Article Extractor

RSS Guard ships a standalone helper named rssguard-article-extractor. It is used internally by the Fetch full articles feature and by the article-filtering function msg.fetchFullContents(...), but advanced users can also call it directly from scripts or other tools.

The extractor takes a web page, finds the main readable article content, and writes that cleaned-up article to standard output. It can either download the page from a URL or process HTML that you already have.

Where to Find It

The extractor is installed next to the main RSS Guard executable.

Typical names:

  • Windows: rssguard-article-extractor.exe

  • Linux/macOS: rssguard-article-extractor

Basic Usage

rssguard-article-extractor [options] <url>

The URL is required. If you do not pass HTML through standard input, the extractor downloads this URL. If you do pass HTML through standard input, the URL is still used as the article’s base address.

Options

Option

Description

-t

Output plain text instead of HTML.

-b

Embed remote images as data: URLs in the HTML output.

Without -t, the extractor writes extracted HTML.

Optional JSON Input

You can pass extra settings as JSON through standard input. If you do not pass JSON, the extractor uses its defaults.

{
  "headers": {
    "User-Agent": "Custom user agent",
    "Accept-Language": "en-US"
  },
  "html": "<!doctype html><html>...</html>",
  "proxy": {
    "type": "http",
    "address": "127.0.0.1:8080",
    "username": "optional-user",
    "password": "optional-password"
  }
}

All fields are optional.

headers

Use headers when a site needs a specific user agent, language, cookie, authorization header, or another HTTP header.

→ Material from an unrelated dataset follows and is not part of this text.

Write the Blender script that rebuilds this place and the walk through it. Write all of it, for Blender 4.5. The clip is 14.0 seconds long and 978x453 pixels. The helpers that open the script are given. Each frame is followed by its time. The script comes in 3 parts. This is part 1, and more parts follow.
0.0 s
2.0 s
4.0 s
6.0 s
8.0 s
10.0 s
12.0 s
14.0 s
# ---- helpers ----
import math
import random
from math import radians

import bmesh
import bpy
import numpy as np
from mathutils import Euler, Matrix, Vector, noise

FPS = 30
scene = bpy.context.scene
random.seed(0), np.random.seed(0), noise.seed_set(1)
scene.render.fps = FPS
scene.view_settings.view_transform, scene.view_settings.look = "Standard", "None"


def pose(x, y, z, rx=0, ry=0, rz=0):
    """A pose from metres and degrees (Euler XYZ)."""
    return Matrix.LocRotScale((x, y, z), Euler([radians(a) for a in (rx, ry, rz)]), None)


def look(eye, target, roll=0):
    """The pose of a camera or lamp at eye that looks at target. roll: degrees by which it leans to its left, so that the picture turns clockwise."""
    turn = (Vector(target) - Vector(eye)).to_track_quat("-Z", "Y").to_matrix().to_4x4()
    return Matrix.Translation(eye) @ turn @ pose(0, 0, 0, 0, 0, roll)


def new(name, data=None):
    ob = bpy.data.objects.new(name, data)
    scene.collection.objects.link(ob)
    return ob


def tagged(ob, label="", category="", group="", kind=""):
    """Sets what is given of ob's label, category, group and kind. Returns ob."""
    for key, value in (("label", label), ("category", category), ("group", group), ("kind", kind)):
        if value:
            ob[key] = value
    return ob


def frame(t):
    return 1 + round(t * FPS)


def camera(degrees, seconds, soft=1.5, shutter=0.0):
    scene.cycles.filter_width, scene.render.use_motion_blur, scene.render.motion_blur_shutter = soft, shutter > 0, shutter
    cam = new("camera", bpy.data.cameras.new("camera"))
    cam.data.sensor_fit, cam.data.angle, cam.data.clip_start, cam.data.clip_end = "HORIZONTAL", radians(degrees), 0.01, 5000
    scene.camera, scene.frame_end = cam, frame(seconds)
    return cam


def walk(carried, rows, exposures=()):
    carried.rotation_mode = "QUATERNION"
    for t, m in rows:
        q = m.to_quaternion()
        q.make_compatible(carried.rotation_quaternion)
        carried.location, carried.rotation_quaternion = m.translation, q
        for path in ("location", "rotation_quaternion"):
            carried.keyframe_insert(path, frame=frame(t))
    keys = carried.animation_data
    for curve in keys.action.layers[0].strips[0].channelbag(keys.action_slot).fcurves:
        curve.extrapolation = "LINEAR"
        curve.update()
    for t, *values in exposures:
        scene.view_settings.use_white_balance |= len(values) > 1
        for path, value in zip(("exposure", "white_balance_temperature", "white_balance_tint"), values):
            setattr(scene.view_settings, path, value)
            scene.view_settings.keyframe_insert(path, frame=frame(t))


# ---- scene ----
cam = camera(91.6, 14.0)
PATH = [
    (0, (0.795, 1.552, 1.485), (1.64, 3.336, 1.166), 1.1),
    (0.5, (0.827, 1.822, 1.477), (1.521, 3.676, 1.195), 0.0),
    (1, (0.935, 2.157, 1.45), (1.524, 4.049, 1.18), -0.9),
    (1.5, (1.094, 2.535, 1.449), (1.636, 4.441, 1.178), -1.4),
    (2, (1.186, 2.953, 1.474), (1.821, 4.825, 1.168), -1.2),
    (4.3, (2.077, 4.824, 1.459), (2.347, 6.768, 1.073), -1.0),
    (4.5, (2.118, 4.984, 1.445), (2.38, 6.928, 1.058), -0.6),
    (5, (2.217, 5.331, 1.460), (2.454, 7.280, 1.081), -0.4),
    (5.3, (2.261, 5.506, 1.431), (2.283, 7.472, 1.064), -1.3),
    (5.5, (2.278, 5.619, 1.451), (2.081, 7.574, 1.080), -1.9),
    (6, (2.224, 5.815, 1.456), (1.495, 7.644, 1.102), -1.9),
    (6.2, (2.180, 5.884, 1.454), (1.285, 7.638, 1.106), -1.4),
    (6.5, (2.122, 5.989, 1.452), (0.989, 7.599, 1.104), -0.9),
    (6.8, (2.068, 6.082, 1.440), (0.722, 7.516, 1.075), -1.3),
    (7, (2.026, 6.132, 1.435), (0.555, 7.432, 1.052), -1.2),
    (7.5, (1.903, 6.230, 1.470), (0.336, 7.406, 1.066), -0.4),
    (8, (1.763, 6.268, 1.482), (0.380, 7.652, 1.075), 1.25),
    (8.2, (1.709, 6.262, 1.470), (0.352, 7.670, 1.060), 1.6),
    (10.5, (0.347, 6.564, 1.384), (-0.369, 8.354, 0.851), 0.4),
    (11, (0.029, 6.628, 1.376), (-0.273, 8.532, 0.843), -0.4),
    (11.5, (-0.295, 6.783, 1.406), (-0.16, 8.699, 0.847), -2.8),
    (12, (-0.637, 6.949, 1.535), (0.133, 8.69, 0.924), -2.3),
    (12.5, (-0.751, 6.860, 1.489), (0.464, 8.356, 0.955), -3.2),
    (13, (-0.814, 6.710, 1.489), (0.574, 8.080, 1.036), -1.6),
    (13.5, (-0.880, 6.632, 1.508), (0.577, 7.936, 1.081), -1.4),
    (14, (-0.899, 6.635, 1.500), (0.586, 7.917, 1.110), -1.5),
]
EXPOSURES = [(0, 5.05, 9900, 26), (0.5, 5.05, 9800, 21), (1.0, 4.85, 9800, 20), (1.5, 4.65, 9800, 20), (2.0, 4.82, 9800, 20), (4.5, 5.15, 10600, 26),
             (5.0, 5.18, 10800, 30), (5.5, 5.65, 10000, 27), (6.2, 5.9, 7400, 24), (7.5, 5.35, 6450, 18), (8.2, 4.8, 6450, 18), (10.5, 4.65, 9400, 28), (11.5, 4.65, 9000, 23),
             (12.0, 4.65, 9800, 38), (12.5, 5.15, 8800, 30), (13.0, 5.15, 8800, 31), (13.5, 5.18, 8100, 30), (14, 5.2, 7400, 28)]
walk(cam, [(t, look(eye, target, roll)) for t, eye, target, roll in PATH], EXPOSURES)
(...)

If User-Agent is not provided, RSS Guard’s extractor uses its built-in default browser-like user agent.

html

Use html when you already have the page contents. When html is non-empty, the extractor does not download the URL. It cleans up the supplied HTML instead.

This is useful when you already have article HTML, for example from an RSS item, a browser cache, or an article filter.

proxy

Use proxy when page downloads or image downloads should go through a proxy.

Supported proxy types:

  • http

  • socks5

address must contain host and port, for example 127.0.0.1:8080.

Examples

Extract HTML From a URL

rssguard-article-extractor "https://example.com/article"

Extract Plain Text

rssguard-article-extractor -t "https://example.com/article"

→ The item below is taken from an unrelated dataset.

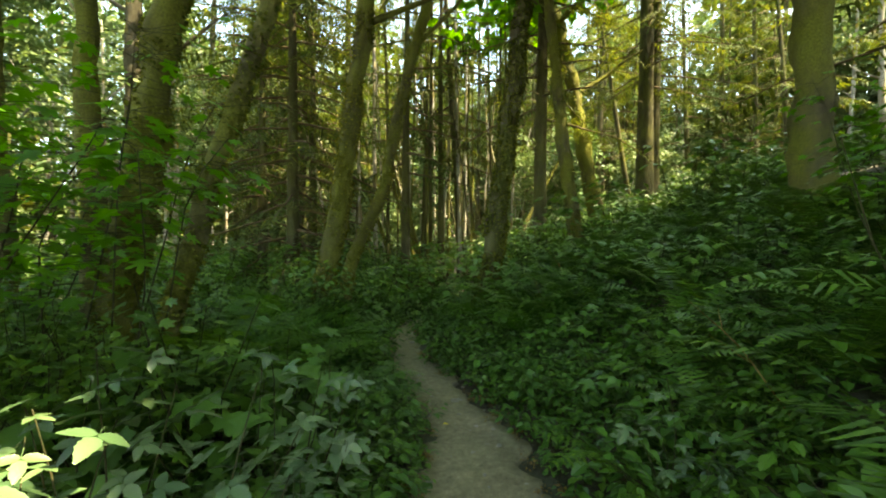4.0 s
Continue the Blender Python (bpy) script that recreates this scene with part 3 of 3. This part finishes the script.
# ---- the trees along the trail ----
def old_mossy_tree():
    """Thick trunk beside the bridge, wrapped in hanging moss."""
    x, y = -1.10, 4.55
    root = tree_empty("mossy_maple_tree", x, y, "massive leaning maple trunk thickly wrapped in sunlit golden moss")
    zs = np.concatenate([np.linspace(-0.2, 3.6, 96), np.linspace(3.8, 7.5, 14)])
    n, sides = len(zs), 108
    # burrs and swellings down the side, a lean towards the top
    edge = 0.335 + 0.275 / (1 + np.exp((zs - 1.06) / 0.035)) + 0.245 * np.exp(-((zs - 1.38) / 0.24) ** 2) + 0.055 * np.exp(-((zs - 0.90) / 0.10) ** 2)
    edge += 0.07 * np.exp(-((zs + 0.1) / 0.25) ** 2) - 0.10 * np.clip(zs - 1.9, 0, 0.8) - 0.40 * np.clip(zs - 2.65, 0, 2.0)
    rad = 0.47 + 0.55 * np.maximum(edge - 0.335, 0)
    line = np.column_stack([edge - rad, 0.02 * np.sin(zs), zs])
    v, f = tube(line, rad, sides)
    v = lumpy(lumpy(lumpy(lumpy(v, 2.4, 0.03, 3), 5.5, 0.06, 9), 11.0, 0.06, 2), 22, 0.038, 5)
    g = Geo()
    g.add(v, f)
    part("trunk", g.mesh("trunk", [MOSS_BED], True), root)
    rng = np.random.default_rng(5)
    moss_coat(root, v, f, 130000, -0.1, 3.9, (0.018, 0.052), MOSS, "golden green hanging moss tufts", 5, 0.9, -2.0, (0.6, -0.8, 0.0), STRAND)
    g = Geo()
    poses = [[] for _ in range(4)]
    for i in range(105):
        d = rng.normal(0, 1, 3)
        d /= np.linalg.norm(d)
        p = np.array((-1.2, 0, 9.5)) + d * np.array((4.2, 4.2, 3.0)) * rng.uniform(0.4, 1)
        if not in_gap((p[0] + x, p[1] + y, p[2])):
            poses[i % 4].append(turn(rng, p, rng.uniform(0.8, 1.4), 0.2, None, None, 0.3))
    for j in range(4):
        g.add(*place(CLUMP_BIG[j], poses[j]))
    part("crown", g.mesh("crown", [MAPLE]), root)
    for i, a in enumerate((0.4, 2.5, 4.6)):
        add_limb(root, BARK_MOSS, line[-2], line[-2] + np.array((math.cos(a) * 3, math.sin(a) * 3, 2.6)), 0.16, 0.04, 60 + i)


old_mossy_tree()
MOSSY = "tall maple trunk covered in green moss rising from undergrowth"
broad_tree("mossy_maple_tree", -1.24, 10.72, MOSSY, 0.178, 17, (0.12, 0.03), 4.2, (7, 15), 70, seed=11, wobble=0.10, shaggy=8000, kinks=((0.6, -0.06, 0),))
broad_tree("mossy_maple_tree", -1.09, 11.3, "slender leaning maple trunk sleeved in bright green moss", 0.125, 15, (0.235, 0.10), 3.2, (7, 13), 50, seed=12, wobble=0.06, shaggy=3500,
           kinks=((1.0, -0.14, 0), (2.6, 0.10, 0)))
broad_tree("mossy_maple_tree", 1.46, 10.9, "stout maple trunk with ragged moss leaning over ferns", 0.17, 16, (0.13, 0.05), 4.0, (9.5, 15), 70, bark=BARK_RAG, seed=13, wobble=0.08, shaggy=16000)
broad_tree("maple_tree", -2.6, 8.0, "thick dark mossy maple trunk among ferns", 0.195, 16, (0.145, 0.02), 4.0, (6.5, 14), 75, seed=14, wobble=0.1, shaggy=6000)
broad_tree("maple_tree", -2.12, 7.72, "leaning bare maple trunk with curved mossy foot", 0.10, 14, (0.335, 0.02), 3.2, (6.5, 12), 50, seed=15, wobble=0.05, shaggy=4000, kinks=((0.2, 0.06, 0), (1.1, 0.05, 0)))
broad_tree("maple_tree", -3.35, 8.75, "tall maple trunk with patches of golden moss", 0.13, 18, (-0.02, 0.0), 3.6, (8, 16), 70, seed=16, wobble=0.08)
broad_tree("maple_tree", -4.15, 8.45, "slim mossy maple trunk in the shade", 0.16, 17, (-0.05, 0.0), 3.6, (8, 15), 70, seed=17, wobble=0.1)
broad_tree("alder_tree", -7.84, 14.93, "tall alder trunk spotted with orange moss", 0.23, 20, (-0.015, 0.02), 3.4, (8, 19), 190, ALDER, BARK_SPOT, 18, fine=True, wobble=0.1)
# forked tree in the sunlit glade
root, fp = broad_tree("forked_maple_tree", -17.3, 18.6, "forked maple with golden moss standing in sunlight", 0.30, 16, (0.06, 0), 4.5, (9, 16), 200, ALDER, seed=19, limbs=3)
s = at_height(fp, 7.0)
add_limb(root, BARK_MOSS, s, s + np.array((-2.2, 1.0, 5.5)), 0.16, 0.06, 191, "fork")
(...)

Extract HTML and Embed Images

rssguard-article-extractor -b "https://example.com/article"

Pass Custom Headers

printf '{"headers":{"User-Agent":"RSS Guard script","Accept-Language":"en-US"}}' \
  | rssguard-article-extractor "https://example.com/article"

PowerShell:

'{"headers":{"User-Agent":"RSS Guard script","Accept-Language":"en-US"}}' |
  rssguard-article-extractor "https://example.com/article"

Use Existing HTML Instead of Downloading the URL

printf '{"html":"<!doctype html><html><body><article><h1>Hello</h1><p>Body.</p></article></body></html>"}' \
  | rssguard-article-extractor "https://example.com/article"

PowerShell:

'{"html":"<!doctype html><html><body><article><h1>Hello</h1><p>Body.</p></article></body></html>"}' |
  rssguard-article-extractor "https://example.com/article"

Use an HTTP Proxy

printf '{"proxy":{"type":"http","address":"127.0.0.1:8080"}}' \
  | rssguard-article-extractor "https://example.com/article"

Use a SOCKS5 Proxy With Authentication

printf '{"proxy":{"type":"socks5","address":"127.0.0.1:1080","username":"user","password":"pass"}}' \
  | rssguard-article-extractor "https://example.com/article"

Errors

If extraction succeeds, the cleaned article is written to standard output.

If extraction fails, an error is written to standard error. Common causes are an invalid URL, a network failure, an invalid proxy, or a page that cannot be parsed.

When -b is used, individual image download failures are not fatal. If an image cannot be downloaded, its original src value is left unchanged.

Calling From Article Filters

Article filters can call the extractor directly with fs.runExecutableGetOutput(...). This can be useful when you want readability cleanup for HTML that is already present in msg.contents.

function filterMessage() {
  if (!msg.url || !msg.contents) {
    return Msg.Accept;
  }

  const extractor =
    "C:\\Path\\To\\rssguard-article-extractor.exe";

  const config = JSON.stringify({
    html: msg.contents
  });

  const extracted = fs.runExecutableGetOutput(
    extractor,
    [msg.url],
    config
  );

  if (extracted && extracted.trim()) {
    msg.contents = extracted.trim();
  }

  return Msg.Accept;
}

For plain-text output, pass -t before the URL:

const extracted = fs.runExecutableGetOutput(
  extractor,
  ["-t", msg.url],
  config
);

For most ordinary filters, prefer msg.fetchFullContents(...) because it uses RSS Guard’s configured extractor path and feed settings automatically. Call the extractor manually when you need direct control over arguments or want to pass a custom html string.